RUSH: Well, I understand Specter wanting the details of the process here. That’s fascinating. What’s more interesting to me about the fact that the administration — Gonzales in his letter — said they’ve been working on it since December 2005. Why work on it at all if their position was they were totally within their constitutional rights to conduct the program the way they were? See, that’s the big bugaboo here, and Gonzales does admit that in his letter to these guys. That’s what Specter is talking about. Why, if all this time we’ve been told this is a hunky-dory program, this program is legal; the president has his authority; other past presidents have used this authority, then why spend these two years responding to the critics saying it was a violation of civil liberties, human rights, and all that other gobbledygook that the left throws in? Specter was more curious why it took so long to get to the position he wants: which is the courts being able to shut down the administration, an administration, any time. Gonzales next had a question from Leahy who said, “Is the Bush administration opening Americans’ private mail without a warrant? Yes or no?”
LEAHY: You understand some of our concern because of the willingness in the — and we may disagree on this — but the willingness of the administration to ignore FISA in wiretaps. Are you saying that they’re following FISA in mail openings?
GONZALES: What I’m saying Senator is that, to my knowledge, there is no ongoing physical searches of mail under the authority we claim under the authorization to use military force or under the president’s inherent authority under the Constitution. As far as I know, that’s not going on.
LEAHY: None ongoing? Has there been some?
GONZALES: Not that I’m aware of, no, sir.
RUSH: Can we go back and look at the Roosevelt administration?

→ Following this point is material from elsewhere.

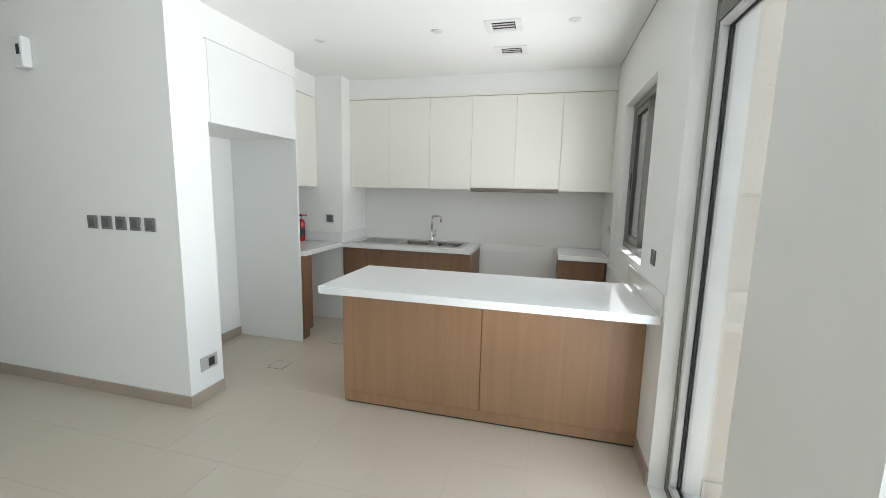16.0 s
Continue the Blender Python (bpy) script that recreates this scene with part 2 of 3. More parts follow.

It was part and parcel of national security, and the country? I don’t know if they even knew it at the time, but those who did were all for it. See, this is what is so maddening! We’ve got people like Senator Leahy and the whole Democrat caucus in the Senate joined by some Republicans, who seem hell-bent on hamstringing every effort to protect this country if it means they can destroy Bush. You wouldn’t believe the Democrats who in the last two or three years said, “We need more troops in Iraq! We need more troops in Iraq!” I’ve got the sound bites coming up. “We need more troops in Iraq.”
Bush comes out for more troops in Iraq, and every one of them changes his position from the new House intelligence committee chairman, Sylvester Reyes, to Howard Dean to Joe Biden, Chris Dodd, Hillary Clinton. This is the thing that’s troubling about this, is that there is an ongoing effort to sabotage this administration, and rather than — see, it just appears that the administration doesn’t realize this, to us. We think, “How can they not know that there is an effort out there to not just defeat them policy-wise but to destroy them?” and you come along and announce the end of the FISA program, the TSP program as it’s been known and can’t tell anybody what to do about it even though it’s really good and a big win (sigh) you’re asking people to accept it on faith. Let’s grab some phone calls. Dennis, Lindale, Texas, you’re up first today, sir. That’s an awesome responsibility, by the way.

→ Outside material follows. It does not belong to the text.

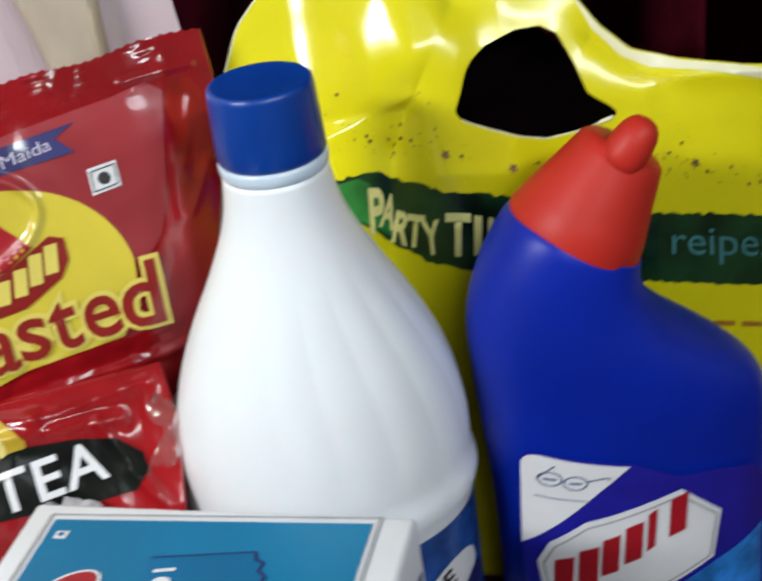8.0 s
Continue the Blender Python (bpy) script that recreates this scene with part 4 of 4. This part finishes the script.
# ---- toilet cleaner bottle ----
def build_duck_bottle():
    ob = thing("toilet_cleaner", "cobalt blue angled-neck cleaner bottle with red cap", "bottle")
    y0 = -0.002
    secs = [(0.112, 0.0, 0, 0.048, 0.026), (0.112, 0.004, 0, 0.0525, 0.030), (0.1125, 0.05, 0, 0.0530, 0.031), (0.1125, 0.09, 0, 0.0535, 0.031), (0.1105, 0.122, 7, 0.0540, 0.031), (0.1045, 0.144, 16, 0.0500, 0.0305),
            (0.0975, 0.161, 24, 0.0390, 0.0285), (0.0955, 0.1735, 31, 0.0310, 0.027), (0.0968, 0.1825, 34, 0.0262, 0.0255), (0.0995, 0.1865, 34, 0.0235, 0.0235)]

    def loft(rows, n=64, power=2.0):
        bm = bmesh.new()
        rings = []
        for x, z, tilt, rx, ry in rows:
            c, s = math.cos(radians(tilt)), math.sin(radians(tilt))
            ring = []
            for i in range(n):
                a = 2 * math.pi * i / n
                u, w = math.cos(a), math.sin(a)
                u, w = rx * math.copysign(abs(u) ** (2 / power), u), ry * math.copysign(abs(w) ** (2 / power), w)
                ring.append(bm.verts.new((x + u * c, y0 + w, z - u * s)))
            rings.append(ring)
        for r0, r1 in zip(rings, rings[1:]):
            for i in range(n):
                k = (i + 1) % n
                bm.faces.new((r0[i], r0[k], r1[k], r1[i]))
        bm.faces.new(list(reversed(rings[0])))
        bm.faces.new(rings[-1])
        return bm

    def dense(rows, m=6):
        out = []
        for i in range(len(rows) - 1):
            p = [np.array(rows[min(len(rows) - 1, max(0, i + d))], float) for d in (-1, 0, 1, 2)]
            for j in range(m):
                t = j / m
                out.append(tuple(0.5 * (2 * p[1] + (p[2] - p[0]) * t + (2 * p[0] - 5 * p[1] + 4 * p[2] - p[3]) * t * t + (3 * p[1] - p[0] - 3 * p[2] + p[3]) * t ** 3)))
        out.append(tuple(map(float, rows[-1])))
        return out
    link("body", loft(dense(secs), 72, 2.2), M_CLEANER, ob)
    ax = Vector((math.sin(radians(34)), 0, math.cos(radians(34))))
    base = Vector((0.0964, 0, 0.1846))

    def step(d, r):
        p = base + ax * d
        return (p.x, p.z, 34, r, r)
    link("cap", loft([step(-0.0005, 0.0235), step(-0.0003, 0.0245), step(0.0015, 0.0250), step(0.010, 0.0228), step(0.022, 0.0190), step(0.031, 0.0163), step(0.0345, 0.0152), step(0.0365, 0.0128), step(0.0368, 0.006)], 64), M_CLEANCAP, ob, "red tapered cap")
    noz = []
    p0, d = Vector((0.1120, 0, 0.2140)), Vector((0.62, 0, 0.78)).normalized()
    for t, r in ((-0.0030, 0.0020), (-0.0026, 0.0055), (-0.0016, 0.0069), (0.001, 0.0076), (0.004, 0.0078), (0.0075, 0.0075), (0.0112, 0.0068), (0.0140, 0.0055), (0.0158, 0.0036), (0.0165, 0.0010)):
        q = p0 + d * t
        noz.append((q.x, q.z, 38, r, r))
    tip = link("nozzle_tip", loft(noz, 32), M_CLEANCAP, ob, "rounded red tip")
    tip.location = (0.0, -0.0095, 0.0)

    def front(x, z, off):
        x, z = x + 0.003, z - 0.006
        i = 0.1122
        s = max(-0.985, min(0.985, (x - i) / 0.0550))
        return Vector((x, y0 - (0.0318 + off) * (1 - abs(s) ** 2.2) ** (1 / 2.2) - 0.0006, z))
    lab = printed("label", [(0.0635, 0.1170), (0.0655, 0.1195), (0.0700, 0.1200), (0.1008, 0.1130), (0.1180, 0.1030), (0.1330, 0.1010), (0.1500, 0.0950), (0.1580, 0.08), (0.1580, 0.012), (0.0660, 0.012), (0.0620, 0.05), (0.0610, 0.0800)],
                  front, 0.0004, M_CLEANLAB, ob, "violet blue front label")
    corner = printed("corner_panel", [(0.0630, 0.1110), (0.0634, 0.1155), (0.0648, 0.1180), (0.0675, 0.1192), (0.0705, 0.1190), (0.1000, 0.1122), (0.0880, 0.1020), (0.0740, 0.0885), (0.0612, 0.0765)], front, 0.0009, M_WHITE, lab, "white corner of the label")
    ring = []
    for cx in (0.0720, 0.0805):
        pts = oval(cx, 0.1090 - (cx - 0.0720) * 0.2, 0.0040, 0.0030, 0, 20)
        ring += [bar(*p, *q, 0.0006) for p, q in zip(pts, pts[1:] + pts[:1])] + [bar(cx - 0.0022, pts[0][1], cx + 0.0022, pts[0][1] - 0.0002, 0.0010)]
    ring += [bar(0.0845, 0.1080, 0.0915, 0.1090, 0.0006), bar(0.0915, 0.1090, 0.0925, 0.1080, 0.0006), bar(0.0682, 0.1095, 0.0740, 0.1150, 0.0006), bar(0.0665, 0.1010, 0.0850, 0.0990, 0.0005)]
    shapes("goggles_sign", ring, front, 0.0013, M_STEEL, corner, "thin grey goggles drawing")
    rim = printed("plate_edge", [(0.0655, 0.0690), (0.0700, 0.0790), (0.0830, 0.0890), (0.1185, 0.0975), (0.1345, 0.0820), (0.1310, 0.0610), (0.1100, 0.0520), (0.0690, 0.0320)], front, 0.0009, M_WHITE, lab, "white hexagonal plate")
    inner = [(0.0675, 0.0685), (0.0715, 0.0770), (0.0835, 0.0865), (0.1180, 0.0950), (0.1325, 0.0810), (0.1295, 0.0625), (0.1100, 0.0545), (0.0705, 0.0350)]
    shapes("plate_line", [bar(*p, *q, 0.0007) for p, q in zip(inner, inner[1:] + inner[:1])], front, 0.0013, M_GREYLINE, rim)
    marks = []
    for i in range(6):
        x, z, w = 0.0730 + i * 0.0086, 0.0540 + i * 0.0046, (0.0068, 0.0072, 0.0064, 0.0066, 0.0032, 0.0066)[i]
        marks.append([(x - 0.0030, z), (x - 0.0030 + w, z + 0.002), (x - 0.0016 + w, z + 0.0190), (x - 0.0016, z + 0.0170)])
    prints("brand_mark", marks, front, 0.0014, M_OVAL, rim, "red block mark")
    printed("sky_panel", [(0.0700, 0.0300), (0.1100, 0.0495), (0.1320, 0.0585), (0.1540, 0.0640), (0.1540, 0.0130), (0.0690, 0.0130)], front, 0.0008, M_SKY, lab, "bright blue panel")
    return ob


build_duck_bottle()


# ---- teal carton ----
def build_carton():
    ob = thing("carton", "white-edged carton with a teal printed top panel", "box")
    turn = Matrix.Translation((-0.0956, -0.0437, 0.0)) @ Matrix.Rotation(radians(-21.87), 4, "Z")
    W, D, Hh = 0.1250, 0.0780, 0.150

    def put(bm):
        bm.transform(turn)
        return bm
    link("body", put(box_bm(0, W, -D, 0, 0, Hh, 0.0022, 3)), M_BOX, ob, smooth=True)

    def top(u, w, off):
        return turn @ Vector((u, w, Hh + off + 0.0002))
    pan = printed("top_panel", [(0.0105, -0.0085), (0.1125, -0.0045), (0.1125, -D + 0.004), (0.0105, -D + 0.004)], top, 0.0002, M_TEALBOX, ob, "teal blue printed panel", most=0.02)
    printed("inner_panel", [(0.0490, -0.0240), (0.0805, -0.0195), (0.0815, -0.0230), (0.0842, -0.0240), (0.0835, -0.0275), (0.0865, -0.0297), (0.0865, -D + 0.004), (0.0480, -D + 0.004)], top, 0.0005, M_TEALDARK, pan, "deeper blue shape", most=0.02)
    torn_edge = [(0.0490, -0.0240), (0.0805, -0.0195), (0.0815, -0.0230), (0.0842, -0.0240), (0.0835, -0.0275), (0.0865, -0.0297), (0.0850, -0.0335), (0.0875, -0.0370), (0.0858, -0.0407), (0.0872, -0.0455), (0.0860, -0.0500), (0.0875, -0.0560)]
    shapes("panel_line", [bar(*p, *q, 0.0006 if i == 0 else 0.0009) for i, (p, q) in enumerate(zip(torn_edge, torn_edge[1:]))], top, 0.0007, M_DARKBLUE, pan)
    shapes("panel_edge", [bar(0.1145, -0.0015, 0.1145, -D + 0.002, 0.0010), bar(0.0085, -0.0065, 0.1145, -0.0022, 0.0009), bar(0.0085, -0.0065, 0.0085, -D + 0.002, 0.0009)], top, 0.0004, M_GREYLINE, ob)
    veg = printed("veg_mark", [(0.0138, -0.0178), (0.0180, -0.0176), (0.0180, -0.0140), (0.0138, -0.0142)], top, 0.0006, M_WHITE, pan)
    printed("veg_dot", oval(0.0159, -0.0159, 0.0010, 0.0010, 0, 14), top, 0.0009, M_TEALDARK, veg)
    logo = shapes("logo", [oval(0.0275, -0.0405, 0.0120, 0.0070, 48, 30), oval(0.0275, -0.0405, 0.0108, 0.0058, 48, 30)], top, 0.0006, [M_WHITE, M_OVAL], pan, "red oval logo", step=0.0003)
    prints("brand_mark", [bar(0.0520, -0.0300, 0.0585, -0.0287, 0.0014), oval(0.0560, -0.0345, 0.0030, 0.0024, 0, 18), bar(0.0530, -0.0398, 0.0580, -0.0388, 0.0014), bar(0.0525, -0.0440, 0.0590, -0.0427, 0.0014)], top, 0.0009, M_WHITE, pan, "white block mark")

    def side(u, w, off):
        return turn @ Vector((W + off + 0.0002, -u, w))
    printed("side_print", [(0.005, 0.004), (D - 0.004, 0.004), (D - 0.004, 0.140), (0.005, 0.133)], side, 0.0002, M_STEEL, ob, "grey-blue side print", most=0.02)
    return ob


build_carton()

CALLER: Well, thank you very much, Rush. I’m going to do my best. Mega dittos from here in Texas.
RUSH: Thank you, sir.
CALLER: What I was wondering is, is it possible — just from your view; you’re going to know a lot more about this than I do, but is it possible — that the FISA Court has granted President Bush more authority, more free hand, but then President Bush doesn’t want to talk about it for the same reason he didn’t want the whole thing brought up to begin with: it lets the terrorist know what we’re doing?
RUSH: Yes, that is possible. That’s entirely possible. They have been asked that very question. They say, “We can’t answer, national security, classified information,” which I understand. This is a program designed to catch bad guys. You can’t go out there and say, “Here’s how we’re going to do it,” run over it and so on, but they’re really taking a beating on this from all sides because the way it was initially reported was they had caved; they had ended the program, that the program that they had said was legal, constitutionally and every other way, was fine and dandy. Now we learn that they’ve been trying to alter it to respond to what the critics were saying about it and so forth. It just us pull our hair out. To hell with “satisfying critics on this,” when you’re talking about national security, especially these critics who can never be satisfied; they can never be brought on board with this.
CALLER: Right.
RUSH: But, yeah, it’s entirely possible that’s happened.
RUSH: All right. Thank you very much, Rush.
CALLER: You bet. The presiding judge of the FISA Court doesn’t seem bothered by any of this. She’s willing to talk about this. But I understand the administration wanting to keep this stuff all hunky-dory national security. Here’s the one thing that you can fall back on, if you’re one of these people that’s hot under the collar about this. The one thing this administration has not caved on, the one thing — that’s why this was so upsetting yesterday to some people: the one thing they have not caved on — is the war on terror and national security and defense. To believe that, “Okay, they have now because they seem to be caving on some other things,” would be a stretch. I think if there’s one thing this administration is hell-bent is going to happen is that while they’re in office, we’re going to be victorious in the war on terror and we’re going to be vigilant.